After the flight, GSL took me to the Abel Point Marina where I boarded for my snorkeling trip on the Big Fury.  The crowd was a bit different from the Cruise Whitsundays trip the day before.  It was full of Schoolies except for me, some French guys and a German girl.  The Schoolies weren’t overly obnoxious though, so it wasn’t too bad.  The Big Fury also differs in that it travels much faster than the Cruise Whitsundays boat, which makes picture taking a bit difficult.  I didn’t mind this too much as I had plenty of photos of the islands from the day before.

We stopped in a bay for one and half hours of snorkeling.  I rented a stinger suit for $7, which with all the nasty jellyfish that can kill you, I figured this was a wise investment.  The snorkeling was interesting.  I got to see lots of brightly colored fish and some sea turtles.  The coral wasn’t quite as brightly colored as I had pictured, but it was still amazing to see from the water.  While my camera is waterproof, I didn’t want to bother trying to keep up with it so I didn’t take any pictures.  I’m not sure how good they would have come out anyway.  After getting back in the boat, the boat’s pilot spotted a baby shark in the water.  I was very happy to be out of the water.

We proceeded on to Whitehaven Beach.  I didn’t mind returning to this beautiful place at all.  The Big Fury people provided a nice picnic lunch and I took a short bushwalk to an overlook.


Along the trail there were lots of lizards who scurried away as I walked along. After returning to the beach, I enjoyed some more moments admiring the beauty of this place.

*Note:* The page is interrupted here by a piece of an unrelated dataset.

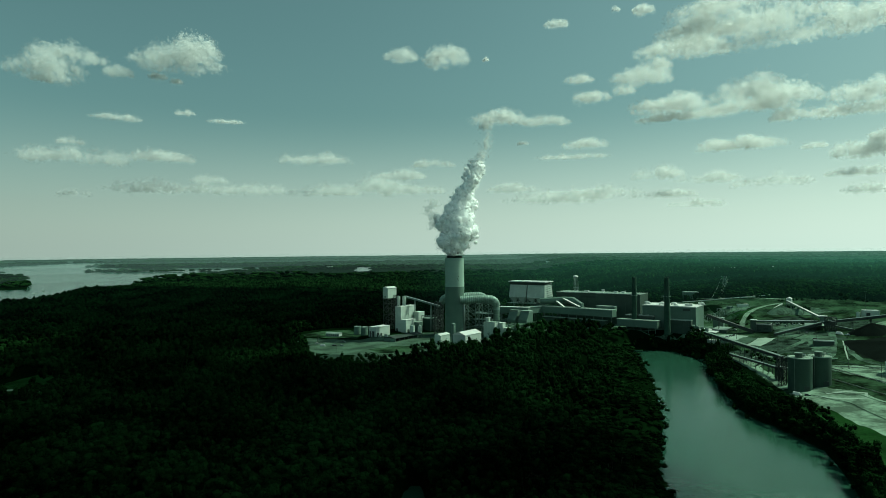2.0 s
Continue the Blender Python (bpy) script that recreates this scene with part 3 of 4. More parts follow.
LOW = [
    ((-32.9, 5.9, 5.3, 1.3), (-25.8, 6.0, 8.7, 1.4), (-27.7, 6.7, 2.8, 0.7)),
    ((-13.2, 6.4, 7.9, 1.9), (-17.4, 5.8, 6.2, 1.0), (-8.9, 6.1, 5.4, 1.1)),
    ((14.4, 6.9, 3.9, 1.3), (18.7, 6.3, 4.3, 1.1)),
    ((23.6, 5.8, 4.9, 1.3),),
    ((14.9, 5.0, 4.9, 0.7), (17.7, 4.1, 3.8, 0.6)),
    ((5.2, 5.1, 7.9, 1.5), (9.4, 5.4, 6.2, 1.3)),
    ((29.6, 6.0, 3.6, 0.6),),
    ((29.9, 4.6, 2.4, 0.6),),
    ((0.9, 6.0, 3.8, 1.1),),
    ((-38.1, 5.2, 2.0, 0.5),),
]


def cloud_distance(az, el):
    d = np.interp(az, [-45, -24, -16, -5, 6, 14, 22, 40], [4300, 4200, 3700, 2150, 2200, 1800, 1600, 1550])
    return 3300 if el > 20.4 else min(d, 2800) if el > 14 else d


def lattice_noise(p, table):
    """Smooth noise at points, from a repeating table of random values."""
    n = len(table)
    i = np.floor(p).astype(int)
    f = p - i
    f = f * f * (3 - 2 * f)
    out = np.zeros(len(p))
    for k in range(8):
        o = np.array([k & 1, k >> 1 & 1, k >> 2 & 1])
        w = np.prod(np.where(o, f, 1 - f), axis=1)
        q = (i + o) % n
        out += w * table[q[:, 0], q[:, 1], q[:, 2]]
    return out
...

Travel Tips for Airlie Beach and the Whitsundays:

  • Check the weather forecast, but realize that the weather in Airlie Beach can differ significantly from the weather conditions out at Whitehaven Beach.
  • Check the calendar to avoid going during Schoolies Week.  You might not have to mix with them if your accommodations and boat trips are posh enough, but on less expensive excursions, you might have a hard time finding a spot.
  • Wear a stinger suit if it happens to be stinger season.
  • Go on a slower boat like Cruise Whitsundays if you want to take lots of pictures from the water on the boat ride out to Whitehaven Beach.
  • Keep cameras and electronics from having any contact with the silica rich sand of Whitehaven Beach.
  • Do the hour flight with GSL Aviation over the Great Barrier Reef!  Well worth the money!
  • Do scenic flights over the reef and Whitehaven Beach at low tide.